PD experiment: I want to learn… & I can teach… (5 of 4)

I’m not sure what I originally planned when I started this series, PD experiment: I want to learn… & I can teach…, but I’ve learned more than I predicted.  So, I have a 5th post.  It is not enough to go through professional development learning episodes.  Reflection is a necessary responsibility for my growth.  What did I learn? What went well? What would I do differently next time?  What does the feedback from the learners tell me?

We consistently use the same feedback form for all in-house professional development. (Feel free to investigate the form.  It is a copy of the original.  One of the goals is to sort the spreadsheet to have a record of each community member’s participation in our in-house PD for the 2012-13 school year.)

Here’s some of the feedback (view all the feedback) from this particular session:


Wow! This class was the best EVER ! the program was easy and Jedd was a delightful teacher! I can’t WAIT to have the kids use this for Colonial things that are coming up!


I enjoyed being able to “play” with activities that could immediately be put into practice in my classroom.  I also enjoyed how we thought about how the activities could be modified for different subjects or ability levels.


Students write reflections in the art room– I now know I can reinforce this style of writing in art too.


I thoroughly enjoyed being introduced to new apps and websites from other teachers and seeing how they would use them in the classroom. It was great to see how “fun games” can be applied to everyday classroom instruction. The Smackdown was a helpful session because Marsha would give us an app or website and then everyone else would chime in on one they found useful.


I enjoyed Sarah’s presentation very much.  She modeled the “lesson” almost as if it was a classroom and even had the teachers participate in a couple of games.  It was great to see how her ideas could be incorporated into our daily activities.


Kindergarteners need a lot of movement throughout the day.  Rather than doing the “Trinity runaround”, I now have new ways to get them moving.  Not only will I use what I learned to give kids movement breaks throughout the day, we also learned many games and movements that can be used to learn and review content that the kids are learning everyday.


I’m pleased with the feedback.  Our community members indicate that they are learning.  They indicate that they are able to apply what they are learning.  One teacher sent me a note that she had video to share with me concerning what she learned.

While I’m very pleased with the feedback, I wonder what we might do better next time.

  • I know that we frustrated several by not making the sign-up online.  We can make that change if needed.  I do wonder if part of the experience was gathering at the board to discuss the possibilities.
  • Could we offer sessions that would interest more of our staff?  Isn’t it interesting that we wait for others to offer learning sessions of interest to us?  Did everyone have the opportunity to record something they would like to learn?

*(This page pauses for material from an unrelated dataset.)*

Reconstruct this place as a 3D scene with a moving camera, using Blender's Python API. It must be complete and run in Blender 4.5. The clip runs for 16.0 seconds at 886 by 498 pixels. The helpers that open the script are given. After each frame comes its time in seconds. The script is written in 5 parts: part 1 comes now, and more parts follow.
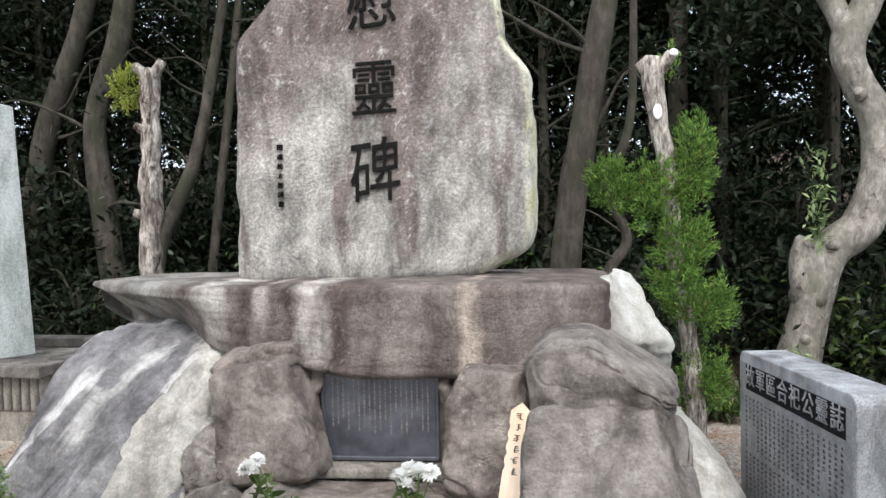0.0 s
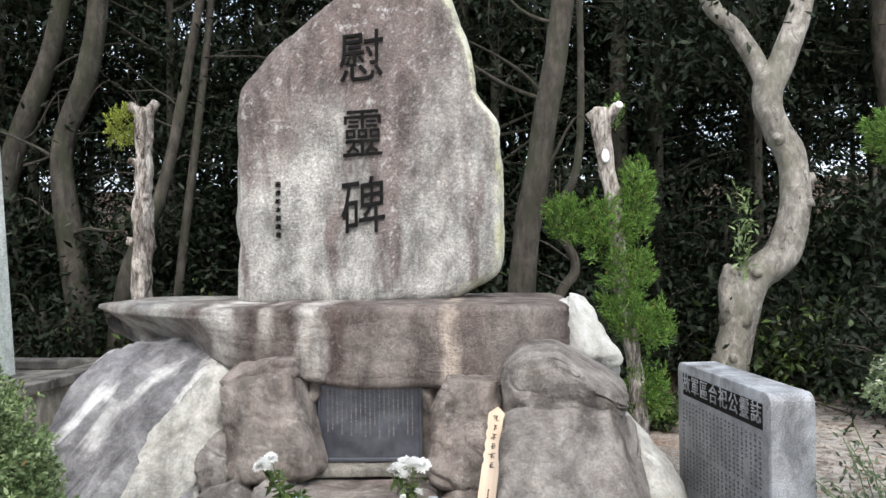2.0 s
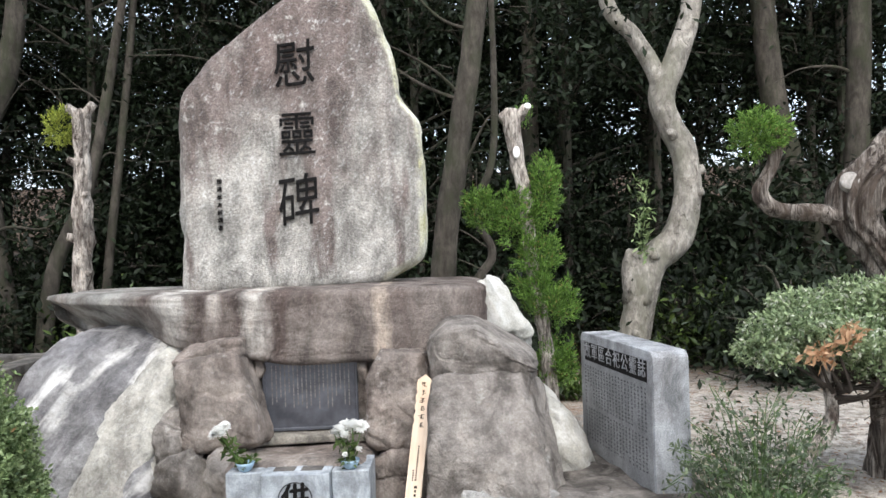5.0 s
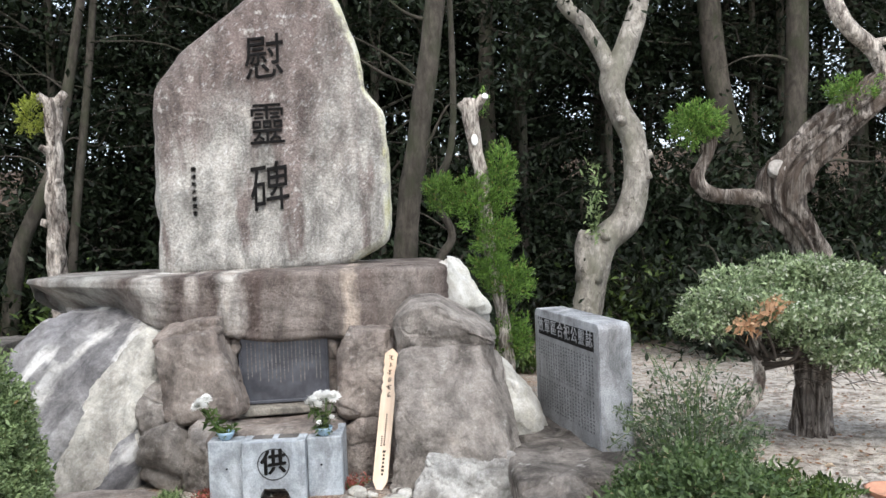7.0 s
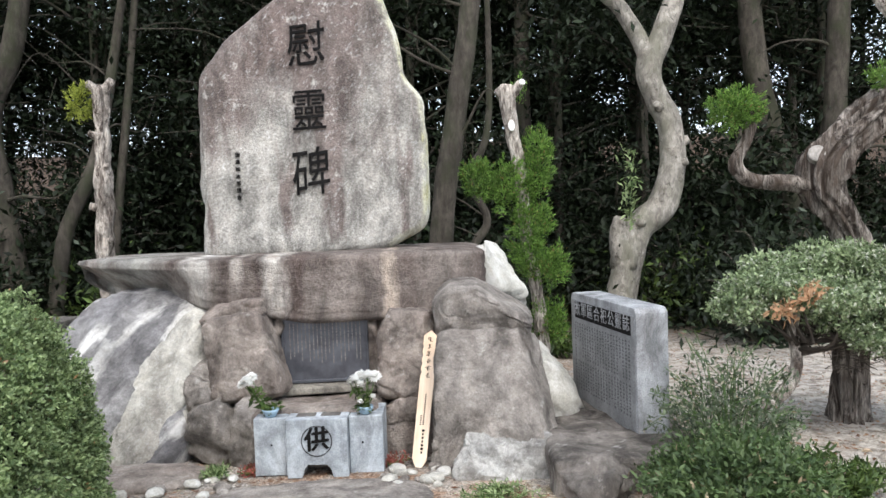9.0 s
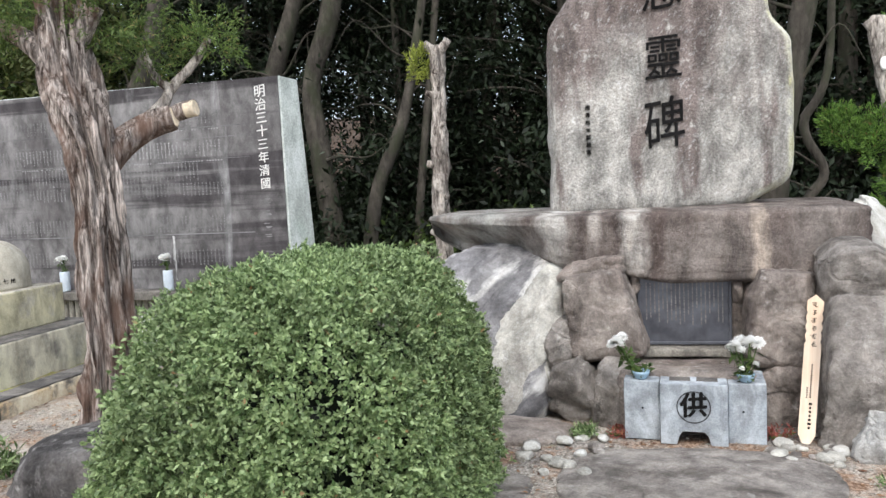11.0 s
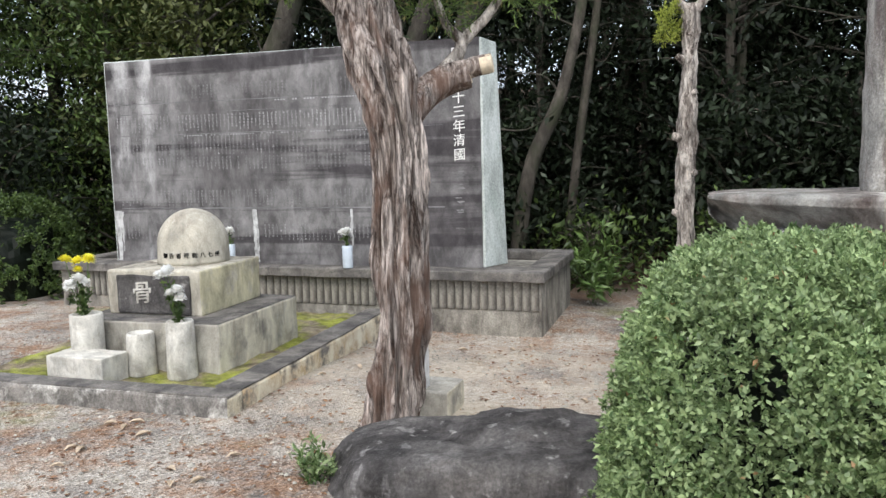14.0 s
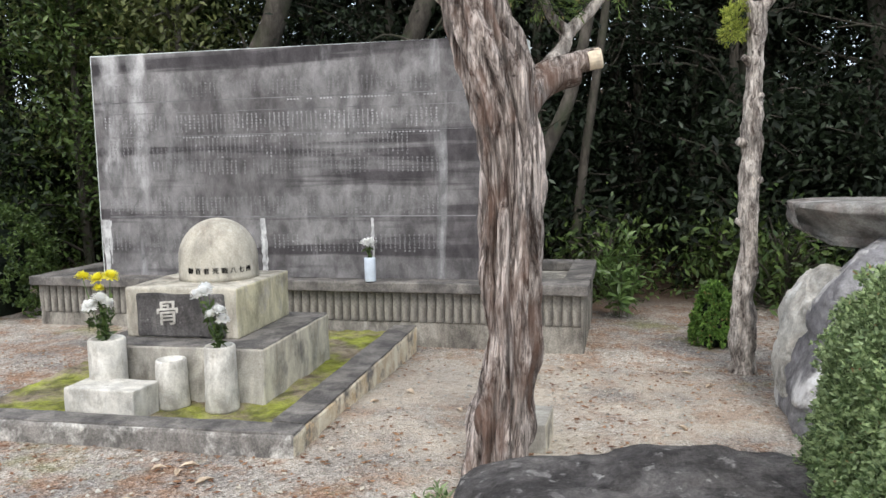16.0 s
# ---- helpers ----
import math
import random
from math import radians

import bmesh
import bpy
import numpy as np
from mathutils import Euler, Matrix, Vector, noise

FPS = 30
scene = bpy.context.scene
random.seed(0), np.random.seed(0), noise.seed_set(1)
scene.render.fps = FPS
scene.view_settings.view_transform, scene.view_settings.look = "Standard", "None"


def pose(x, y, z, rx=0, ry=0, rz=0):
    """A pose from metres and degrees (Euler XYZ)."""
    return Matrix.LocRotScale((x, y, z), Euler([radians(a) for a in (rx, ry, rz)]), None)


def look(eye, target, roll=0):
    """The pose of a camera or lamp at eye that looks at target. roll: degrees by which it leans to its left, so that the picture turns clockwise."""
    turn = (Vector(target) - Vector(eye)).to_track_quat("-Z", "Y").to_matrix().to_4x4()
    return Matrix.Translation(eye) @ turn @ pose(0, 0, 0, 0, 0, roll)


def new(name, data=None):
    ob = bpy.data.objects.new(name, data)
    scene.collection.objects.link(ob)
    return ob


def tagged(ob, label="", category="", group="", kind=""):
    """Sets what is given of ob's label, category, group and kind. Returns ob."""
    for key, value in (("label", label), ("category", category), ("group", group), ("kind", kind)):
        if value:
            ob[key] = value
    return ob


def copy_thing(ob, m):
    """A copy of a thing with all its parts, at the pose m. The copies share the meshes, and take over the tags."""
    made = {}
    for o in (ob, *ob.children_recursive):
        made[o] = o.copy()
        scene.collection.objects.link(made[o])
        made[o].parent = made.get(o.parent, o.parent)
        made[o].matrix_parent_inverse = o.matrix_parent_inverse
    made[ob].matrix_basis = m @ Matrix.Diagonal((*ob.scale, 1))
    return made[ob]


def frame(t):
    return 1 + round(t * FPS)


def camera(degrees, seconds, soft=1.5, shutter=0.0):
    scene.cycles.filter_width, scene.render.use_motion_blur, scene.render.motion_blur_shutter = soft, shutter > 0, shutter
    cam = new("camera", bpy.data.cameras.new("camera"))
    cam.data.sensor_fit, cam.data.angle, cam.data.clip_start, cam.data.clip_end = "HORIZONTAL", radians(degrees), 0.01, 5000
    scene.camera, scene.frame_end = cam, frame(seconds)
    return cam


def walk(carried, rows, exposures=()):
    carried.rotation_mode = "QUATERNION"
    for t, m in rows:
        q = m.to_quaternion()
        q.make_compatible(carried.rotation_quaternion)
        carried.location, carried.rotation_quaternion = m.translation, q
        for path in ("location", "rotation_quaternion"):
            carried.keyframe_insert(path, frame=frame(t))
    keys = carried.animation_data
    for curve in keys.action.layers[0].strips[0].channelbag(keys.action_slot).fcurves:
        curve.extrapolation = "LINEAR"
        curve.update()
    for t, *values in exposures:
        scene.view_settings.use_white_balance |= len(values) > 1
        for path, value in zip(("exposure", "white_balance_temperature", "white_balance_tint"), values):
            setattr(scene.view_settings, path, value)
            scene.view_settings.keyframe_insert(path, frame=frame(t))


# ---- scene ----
cam = camera(59.0, 16.0)
PATH = [
    (0, (0.928, -2.698, 1.406), (0.537, -0.737, 1.353), -1.0),
    (0.5, (0.877, -2.849, 1.412), (0.544, -0.877, 1.401), -0.8),
    (1, (0.91, -2.994, 1.423), (0.599, -1.018, 1.432), -1.6),
    (1.5, (0.88, -3.129, 1.421), (0.598, -1.149, 1.434), -0.8),
    (2, (0.812, -3.257, 1.423), (0.574, -1.272, 1.435), -0.7),
    (2.5, (0.848, -3.363, 1.432), (0.63, -1.375, 1.447), -0.6),
    (3, (0.737, -3.459, 1.419), (0.635, -1.462, 1.445), -0.7),
    (3.5, (0.806, -3.551, 1.425), (0.725, -1.552, 1.44), -1.6),
    (4, (0.815, -3.614, 1.41), (0.759, -1.615, 1.411), -1.8),
    (6.3, (0.768, -4.01, 1.388), (0.777, -2.011, 1.335), -1.8),
    (6.5, (0.761, -4.052, 1.422), (0.794, -2.053, 1.356), -1.8),
    (7, (0.779, -4.088, 1.407), (0.849, -2.09, 1.345), -2.2),
    (7.5, (0.745, -4.104, 1.396), (0.847, -2.108, 1.328), -1.8),
    (8, (0.797, -4.149, 1.395), (0.864, -2.151, 1.318), -2.1),
    (8.2, (0.805, -4.151, 1.387), (0.859, -2.153, 1.311), -2.0),
    (10.3, (0.324, -4.193, 1.425), (-0.002, -2.226, 1.268), -2.6),
    (10.5, (0.236, -4.183, 1.415), (-0.176, -2.233, 1.25), -2.6),
    (11, (0.02, -4.11, 1.424), (-0.592, -2.214, 1.242), -2.8),
    (11.5, (-0.258, -4.122, 1.446), (-0.964, -2.26, 1.261), -2.9),
    (12, (-0.559, -4.143, 1.438), (-1.275, -2.285, 1.255), -1.7),
    (12.5, (-0.829, -4.13, 1.427), (-1.545, -2.272, 1.231), -1.3),
    (13, (-1.063, -4.09, 1.445), (-1.791, -2.24, 1.228), -2.3),
    (13.5, (-1.375, -4.113, 1.458), (-2.072, -2.252, 1.229), -1.8),
    (14, (-1.668, -4.06, 1.426), (-2.336, -2.189, 1.194), -1.4),
    (14.5, (-1.902, -4.04, 1.427), (-2.554, -2.164, 1.188), -1.6),
    (15, (-2.149, -4.008, 1.467), (-2.741, -2.114, 1.222), -1.5),
    (15.5, (-2.37, -3.949, 1.435), (-2.923, -2.04, 1.211), -2.0),
    (16, (-2.585, -3.865, 1.435), (-3.092, -1.943, 1.215), -1.1),
]
EXPOSURES = [(0, 0.68), (1.5, 0.70), (3, 0.76), (4, 0.78), (6.5, 0.71), (8, 0.69), (10.5, 0.68), (12, 0.60), (14, 0.60), (16, 0.56)]
walk(cam, [(t, look(eye, target, roll)) for t, eye, target, roll in PATH], EXPOSURES)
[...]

Could anyone offer a session to meet their own needs and/or the needs of others?
  • Should I be more clear about the meaning of facilitating a learning session?  How many facilitators prepared handouts and PowerPoint presentations?  How many facilitators organized conversations to learn from and with others? How many facilitators felt they had to be “an expert,” and how many felt they would learn from others?

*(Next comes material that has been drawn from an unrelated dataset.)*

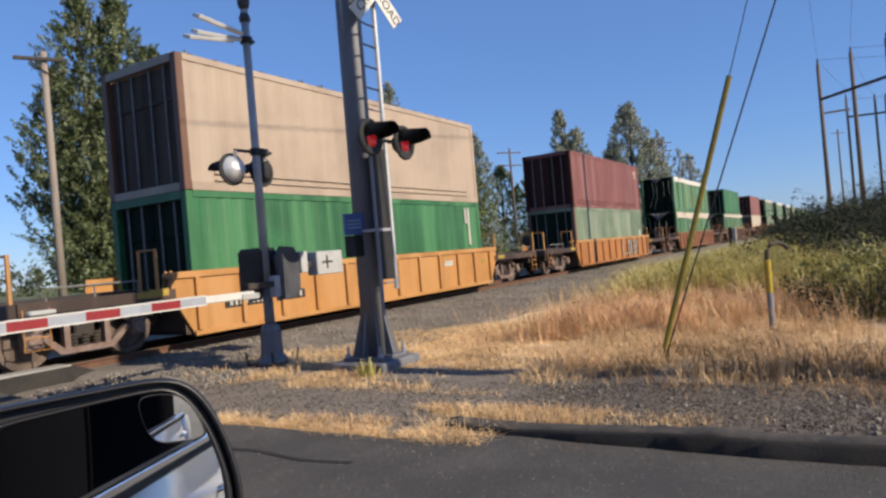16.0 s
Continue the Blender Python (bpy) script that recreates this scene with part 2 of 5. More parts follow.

Then I read Bo’s post, PROCESS POST: How are schools planning and designing their pedagogical renovations?. Now, Bo was not writing about the PD at my school.  But, I should reflect on his good (paraphrased) questions.

  • Are we architecting and blueprinting the systemic transformation of which these learning episodes are parts of a whole?
  • How do these learning episodes fit into a master plan that harmonizes the curriculum, instruction, assessment, and learning environments that function together as the ecosystem of our school’s teaching and learning core?
  • Is it enough to have community members enrolling in such courses and enhancing their individual practices?

Which led me back to Grant’s post, Three Foundational Questions Schools Must Ask.

  • What are the essential learning outcomes or qualities of your students when they graduate?
  • What is the desired relationship at your school between students, teachers, and knowledge?
  • What is the differentiated value that your school offers to your clients?

As a community, have we identified the essential learning outcomes for our adult-learners? Are these ongoing learning experiences and the overarching methodology transferable (and transferring) to classrooms for young learners? How can I be more strategic and purposeful about content as well as process?

As with all good learning experiences, I’m left with more questions than answers.